NEW YORK LIFE INS. CO. et al.

Syllabus

¶0 Appeal and Error--Dismissal Where Appeal Without Merit and for Delay Only.
Where it appears from an examination of the record, the assignments of error, and the motion to dismiss filed by the defendant in error that the appeal is without merit and for delay only, the cause will be dismissed.

Appeal from District Court, Tulsa County; Harry L. S. Halley, Judge.

Action by the New York Life Insurance Company et al. against Hattie Belle Coleman et al. on a note and foreclosure of a mortgage. From an order denying the motion to set aside sale, defendants appeal, Dismissed.

Franklin H. Griggs, for plaintiffs in error.
C. A. Steele and W. A. Daugherty, for defendants in error.

PER CURIAM.

¶1 Plaintiffs in error were defendants and defendants in error were plaintiffs in the lower court, and will be so designated in this opinion.

¶2 Plaintiffs filed their petition June 18, 1932, seeking a judgment on a promissory note and foreclosure of a mortgage given to secure the same, and, under date of February 3, 1933, the judgment of the court was entered, granting judgment to the plaintiff as prayed and ordering foreclosure of real estate. The appeal is by transcript and purported bill of exceptions, but none of the evidence, if any was introduced, is shown, and no exception to the judgment of the court is made, and the only objection in the record to the order of the court overruling the motion to vacate the order approving sale. No evidence is in the record which shows what basis the court entered its order denying the application to set aside the sale, or what errors were committed, if any.

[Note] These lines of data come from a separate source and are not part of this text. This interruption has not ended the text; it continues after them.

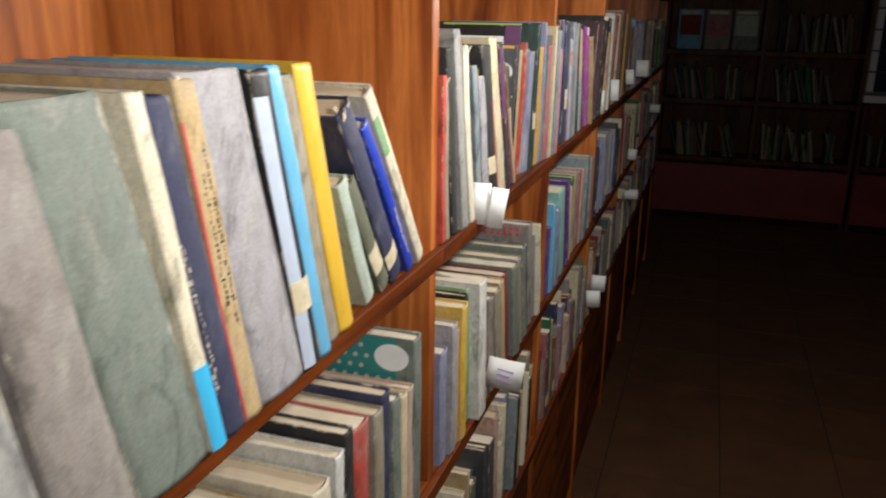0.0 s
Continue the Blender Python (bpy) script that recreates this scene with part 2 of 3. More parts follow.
# ---- books ----
def book(y, th, h, lean, front, colour, depth=0.0, hard=True, rough=0.6, z=L1, label="", rnd=random):
    """One book on a shelf. y: far foot of its spine; th, h, front: mm; lean: degrees towards the aisle's near end.
    A slight lean skews the soft old block; a strong one tips it on its edge."""
    th, h = th / 1000, h / 1000
    d = depth / 1000 if depth else min(0.245, h * rnd.uniform(0.70, 0.86))
    t = min(0.0017 if hard else 0.0007, th * 0.2)
    tips = abs(lean) > (15 if depth else 22)
    a = radians(lean) if tips else 0.0
    lift = th * math.sin(a) if a > 0 else 0.0
    m = Matrix.Translation((front / 1000, y, z + lift + 0.0003)) @ Matrix.Rotation(a, 4, "X") @ Matrix.Rotation(radians(rnd.uniform(-1.0, 1.0)), 4, "Z")
    thing = empty("book", m)
    thing["th"], thing["h"], thing["skew"] = th, h, 0.0 if tips else -math.tan(radians(lean))
    # cover: a folded board round the pages, with a rounded back
    bulge = min(0.09 * th, 0.0026) * (1.0 if hard else 0.4)
    thing["bulge"] = bulge
    outer = [(-d, 0.0), (-0.004 - bulge, 0.0)]
    arc = 7
    for k in range(arc):
        u = k / (arc - 1)
        outer.append((-bulge + bulge * math.sin(math.pi * u), -th * u))
    outer += [(-0.004 - bulge, -th), (-d, -th)]
    inner = [(px - (t if px > -0.003 - bulge else 0), min(max(py, -th + t), -t)) for px, py in outer]
    bm = bmesh.new()
    wear = bm.verts.layers.float.new("wear")
    n = len(outer)
    steps = 5
    rings = []
    w1, w2 = rnd.uniform(-0.0012, 0.0012), rnd.uniform(-0.0008, 0.0008)
    thing["w1"], thing["w2"] = w1, w2
    for k in range(steps + 1):
        u = (0.0, 0.02, 0.35, 0.7, 0.98, 1.0)[k]
        wob = w1 * math.sin(math.pi * u) + w2 * math.sin(2 * math.pi * u)
        nip = -0.0003 if k in (0, steps) else 0.0
        ring = [bm.verts.new((px + wob + (nip if px > -0.003 - bulge else 0), py, h * u + (rnd.uniform(-0.0008, 0.0006) if k == steps else 0))) for px, py in outer]
        ring += [bm.verts.new((px + wob, py, h * u)) for px, py in reversed(inner)]
        for q, v in enumerate(ring):
            v[wear] = 0.76 if k in (0, steps) else (0.9 if q in (2, 1 + arc) else (0.3 if k in (1, steps - 1) else 0.0))
        rings.append(ring)
    for lo, hi in zip(rings, rings[1:]):
        for i in range(2 * n):
            j = (i + 1) % (2 * n)
            f = bm.faces.new((lo[i], lo[j], hi[j], hi[i]))
            f.smooth = 2 <= i < 1 + arc
    for ring in (rings[0], rings[-1]):
        for i in range(n - 1):
            bm.faces.new((ring[i], ring[i + 1], ring[2 * n - 2 - i], ring[2 * n - 1 - i]))
    book_part("cover", bm, cover(colour, rough), thing)
    inset = 0.0018 if hard else 0.0005
    pb = bmesh.new()
    p0, p1, cuts = -d + inset, -0.001 - bulge - t, 5
    secs = []
    for k in range(cuts + 1):
        x = p0 + (p1 - p0) * k / cuts
        sag = rnd.uniform(-0.0010, 0.0002)
        secs.append([pb.verts.new((x, py, pz + (sag if pz > h / 2 else 0))) for py, pz in ((-th + t, inset), (-t, inset), (-t, h - inset + rnd.uniform(-0.0006, 0)), (-th / 2, h - inset + 0.0003), (-th + t, h - inset))])
    for lo, hi in zip(secs, secs[1:]):
        for i in range(5):
            pb.faces.new((lo[i], lo[(i + 1) % 5], hi[(i + 1) % 5], hi[i]))
    pb.faces.new(secs[0])
    pb.faces.new(list(reversed(secs[-1])))
    book_part("page_block", pb, rnd.choice(PAPER), thing)
    words = label or "worn %s book standing on a shelf" % WORDS.get(colour, colour)
    return tagged(thing, words, "book", "books on the shelves")


def book_part(name, bm, material, thing):
    if thing["skew"]:
        for v in bm.verts:
            v.co.y += thing["skew"] * v.co.z
    return part(name, bm, material, thing)


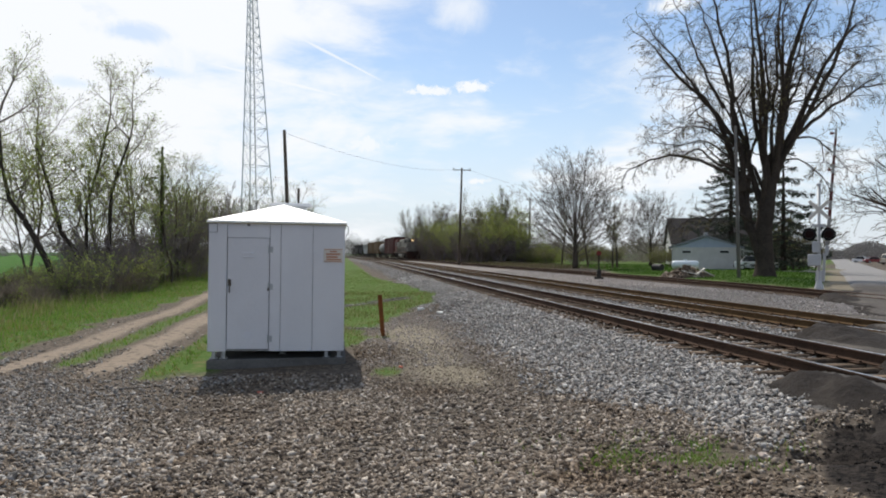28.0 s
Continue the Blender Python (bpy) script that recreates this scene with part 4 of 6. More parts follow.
lane_trees = []
for k in range(4):
    t = Tree(70 + k, 0.0065, 0.2)
    if k == 0:
        stem(t, [(0, 0, -0.2), (-0.46, 0, 1.5), (-0.95, 0.1, 2.4), (-1.5, 0.2, 3.4), (-2.1, 0.2, 4.2), (-2.4, 0.1, 5.8), (-2.5, 0, 7.8)], 0.16, 0.06, 9, 2.8, 0.4)
    elif k == 1:
        stem(t, [(0, 0, -0.2), (-0.67, 0, 0.85), (-1.5, 0.1, 1.9), (-2.3, 0.2, 3.0), (-2.8, 0.2, 5.1), (-3.4, 0.1, 7.2)], 0.19, 0.06, 8, 2.8, 1.1)
        stem(t, [(0.1, 0, -0.1), (-0.05, 0.1, 1.4), (0.02, 0.2, 2.7), (0.1, 0.2, 5.0), (0.5, 0.1, 6.2), (1.1, 0, 7.9)], 0.15, 0.05, 9, 2.8, 2.0)
        stem(t, [(-1.1, 0.1, 1.5), (-1.1, 0.3, 2.7), (-1.15, 0.4, 4.4), (-0.6, 0.4, 6.2), (-0.1, 0.3, 8.4)], 0.10, 0.05, 8, 2.8, 3.0)
    else:
        t.grow(vec(0, 0, -0.2), unit(vec((0.12, -0.1)[k - 2], 0.05, 1)), (7.0, 7.4)[k - 2], (0.09, 0.08)[k - 2], 0, ((13, 8, 5, 4), 42, 0.5, 0.10, 0.14, 3, 0.02))
    lane_trees.append(t)
MADE = []
for k, (x, y, s) in enumerate(((-12.1, 33.1, 1.0), (-11.6, 38.0, 1.0), (-9.8, 44.0, 0.9), (-11.0, 55.0, 1.0))):
    MADE.append(plant(lane_trees[k], "thicket_tree", pose(x, y, -0.05) @ Matrix.Diagonal((s, s, s, 1)), ("leaning dark-stemmed tree just coming into leaf", "forked leaning tree just coming into leaf", "slim upright tree just coming into leaf", "slim upright tree just coming into leaf")[k], "tree",
                      M["bark_dark"] if k < 2 else M["bark"], M["twig"], M["leaf_spring"], (2, 0.04, 0.16), "thicket trees"))
rng = np.random.default_rng(17)
for k, (x, y, which, s) in enumerate(((-13.2, 47.0, 3, 1.05), (-10.6, 49.5, 2, 0.85), (-12.6, 60.0, 3, 0.95), (-11.0, 66.0, 2, 0.8), (-13.5, 72.0, 3, 0.85), (-19.0, 33.0, 2, 1.0),
                                      (-12.0, 80.0, 2, 0.85), (-14.0, 90.0, 3, 0.85), (-12.5, 100.0, 2, 0.85), (-21.0, 52.0, 3, 1.0), (-13.0, 125.0, 3, 0.9), (-12.2, 54.0, 3, 0.9),
                                      (-15.4, 35.5, 3, 1.1), (-13.6, 43.5, 2, 1.05), (-17.8, 44.0, 3, 1.15), (-11.6, 45.5, 3, 0.95), (-10.8, 52.0, 2, 0.95))):
    copy_thing(MADE[which], pose(x, y, -0.05, 0, 0, float(rng.uniform(0, 360))) @ Matrix.Diagonal((s, s, s * 1.05, 1)))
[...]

¶3 This court has held that where, upon examination of the record, the assignments of error, and the motion to dismiss, the appeal is manifestly without merit and taken for delay only, the same will be dismissed. Wetumka Ice Corporation v. Williams, 163 Okla. 169, 21 P.2d 742; Johnson v. Mills Produce Co., 163 Okla. 121, 21 P.2d 1053; Semler v. State, 163 Okla. 58, 20 P.2d 1041.